Pickup bed coating wards off corrosion from calcium chloride, this fleet manager finds - Source Trucking Info

Pickup bed coating wards off corrosion from calcium chloride, this fleet manager finds
Trailer Talk blog by Tom Berg, Senior Editor

What's the best way to combat corrosion caused by aggressive anti-road-icing salts? One fleet manager has coated the undersides of trucks and trailers with a product used to line pickup beds.

It works for him and that's saying something, because his vehicles actually carry and spray calcium chloride, one of the nastiest compounds out there.

Larry Fingar, who oversees maintenance on the Peckham Materials fleet in Athens, N.Y., near Albany, hit on the bed-liner idea about 10 years ago. He had some vehicles sprayed with it and it seemed to be working. At that time he contacted me and a little later I wrote an article about it for Heavy Duty Trucking.

Recently we were again in e-touch, talking about truck components, and we resumed chatting about his anti-corrosion method.

"It worked out quite well," he said. "Attached is a photo of a trailer underside I had done in '05. Was under it the other day and the coating is still in good condition.

"Any new calcium chloride equipment we get is now stainless steel, including the subframe, but I still coat anything I can that is plain steel. Even the aerosol cans of bed liner you can get from an auto parts store work well for some applications.

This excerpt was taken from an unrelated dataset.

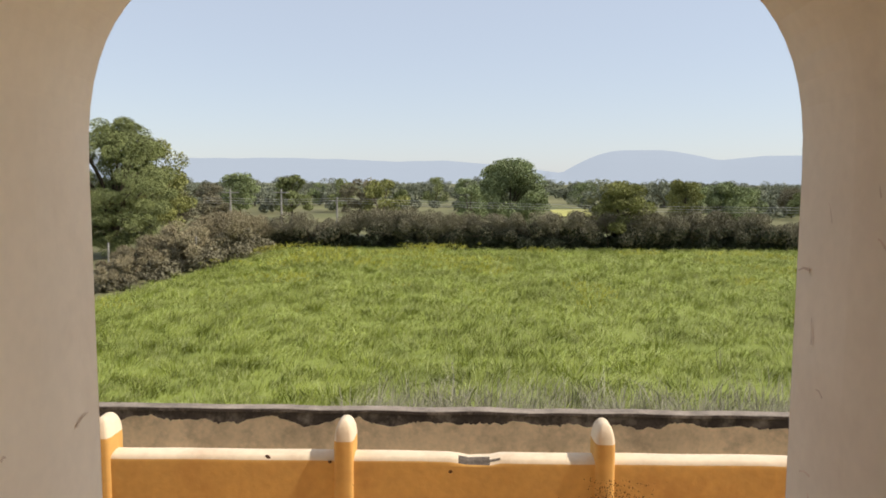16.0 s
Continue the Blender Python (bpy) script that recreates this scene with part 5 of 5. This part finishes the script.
def strands(name, count, spot, height, width, lean, mats, parent, label, seed, blades=5, kind="stuff"):
    """Many bent blades as one mesh; spot(rng) gives x, y, ground and a scale."""
    g = np.random.RandomState(seed)
    xyzk = np.array([spot(g) for _ in range(count)])
    total = count * blades
    base = np.repeat(xyzk, blades, 0)
    k = base[:, 3]
    ang = g.rand(total) * math.tau
    wind = np.repeat(np.array([noise.noise((x * 1.5, y * 1.5, 9.0)) for x, y in xyzk[:, :2]]), blades)
    wa = 0.6 + wind * 5.0
    r = g.rand(total) * 0.10 * k
    px, py, pz = base[:, 0] + np.cos(ang) * r, base[:, 1] + np.sin(ang) * r, base[:, 2]
    h = height * k * (0.65 + 0.6 * g.rand(total))
    ln = lean * k * (0.5 + g.rand(total))
    dx = np.cos(ang) * ln * 0.8 + np.cos(wa) * ln * 0.8
    dy = np.sin(ang) * ln * 0.8 + np.sin(wa) * ln * 0.8
    w = width * k * (0.6 + 0.8 * g.rand(total))
    fa = g.rand(total) * math.pi
    wx, wy = np.cos(fa) * w, np.sin(fa) * w * 0.4
    V = np.empty((total, 5, 3))
    V[:, 0] = np.stack([px - wx, py - wy, pz], 1)
    V[:, 1] = np.stack([px + wx, py + wy, pz], 1)
    V[:, 2] = np.stack([px + wx * 0.9 + dx * 0.4, py + wy * 0.9 + dy * 0.4, pz + h * 0.65], 1)
    V[:, 3] = np.stack([px - wx * 0.9 + dx * 0.4, py - wy * 0.9 + dy * 0.4, pz + h * 0.65], 1)
    V[:, 4] = np.stack([px + dx, py + dy, pz + h * 0.95], 1)
    me = bpy.data.meshes.new(name)
    me.vertices.add(total * 5)
    me.vertices.foreach_set("co", V.reshape(-1))
    o = (np.arange(total) * 5)[:, None]
    loops = (o + np.array([0, 1, 2, 3, 3, 2, 4])).reshape(-1)
    me.loops.add(total * 7)
    me.loops.foreach_set("vertex_index", loops)
    me.polygons.add(total * 2)
    st = (np.arange(total) * 7)[:, None] + np.array([0, 4])
    me.polygons.foreach_set("loop_start", st.reshape(-1))
    me.polygons.foreach_set("loop_total", np.tile([4, 3], total))
    for q in mats:
        me.materials.append(q)
    me.polygons.foreach_set("material_index", np.repeat(np.where(g.rand(total) < 0.22, len(mats) - 1, 0), 2))
    me.update(calc_edges=True)
    ob = new(name, me)
    if parent:
        ob.parent = parent
    return tagged(ob, label, "" if parent else "grass", kind=kind)


def wheat_spot(g):
    y = FY0 + 0.3 + (FY1 - FY0 - 0.3) * g.rand() ** 1.5
    half = 6 + (y + 0.85) * 0.62
    x = g.uniform(max(field_left(y), -half), min(45, half))
    return x, y, GZ + 0.08, 0.8 + 0.72 * noise.noise((x * 1.25, y * 1.25, 2.0)) + 0.2 * noise.noise((x * 3.1, y * 3.1, 6.0)) + 0.15 * noise.noise((x * 0.2, y * 0.2, 5.0)) + 0.010 * (y - 10)


strands("wheat_crop", 76000, wheat_spot, 0.27, 0.0062, 0.30, [BLADE, BLADE_PALE], None, "dense green wheat blades bent by the wind", 3, 5)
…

"We use it to coat the insides of storage boxes we mount on the trailers where fittings and such are stored. [It] eliminates probably 95% of the rust that uncoated steel would experience. I wish that truck and trailer manufacturers would offer it as an option.

"The body shop that has done the coating for us sold one of their other customers on it after they did it for us, a tanker outfit that hauls liquid chlorine. Apparently it is quite corrosive. They were sending their trailers in every 6 months to have the subframes sandblasted and painted. After having this coating applied, the only time they sent anything in was if they got a new trailer."

The top photo shows a basic straight-barrel 32-foot 5,000-gallon non-code tanker made of carbon steel, one Fingar had done in '05. What does it cost?

"I checked with our local NAPA and they sell Herculiner for $68/gallon," he said the other day. "To do a trailer sub-frame would probably take a gallon or so if sprayed on, more if it was brushed or rolled on. When we had a 4-axle straight truck done I had everything from the cab back sprayed and I think it took 3-4 gallons.

"If the paint is in good shape then the only other prep would be to clean and lightly sand it, as well as masking off or removing anything you didn't want coated."

Herculiner will bond to properly prepared steel, aluminum, concrete, wood, asphalt, plastic, rubber and fiberglass, according to its maker.

"By far the biggest expense would be labor," Fingar continues. "I don't know what the typical body shop gets per hour, but I imagine there is a pretty good variation around the country."

Stainless steel is what he now specifies, but even this rugged material is not immune to rust.

"All our newer stuff is stainless, very similar to the trailers pulled by Safety Klean and other such companies. Even though they are of all stainless construction we still have to have the interiors coated for long-term calcium chloride usage.

"Stainless welds don't contain as much nickel as the plates they are holding together and will rust out over time. Our spray trailers are constantly exposed to the stuff [calcium chloride] and even the ones constructed of 316SS will show a reddish tinge of rust over their entire surface.

"On some of our older trailers that were built before we switched to stainless, I have had to cut off the entire subframe and suspension and build new ones in our shop. The barrels were still decent but the frames were in danger of collapse.

"Our work with calcium chloride is an accelerated look at what deicing chemicals do to vehicles every winter. I mentioned that we don't use relined brake shoes. It's because I have found rust jacking to be much more prevalent on relined shoes.

"We've learned a lot of little tricks over the years. Double frames on trucks and tractors are to be avoided because the spray will eventually work its way between the rails and eat the frame from the inside out.

"It's unfortunate that the materials that do the best job of controlling both ice and dust also do the best job of destroying vehicles.

"I really think that truck and trailer manufacturers need to look at better ways of protecting their products. Of course, many truck buyers aren't too concerned because they know they will be trading or selling before corrosion becomes much of an issue."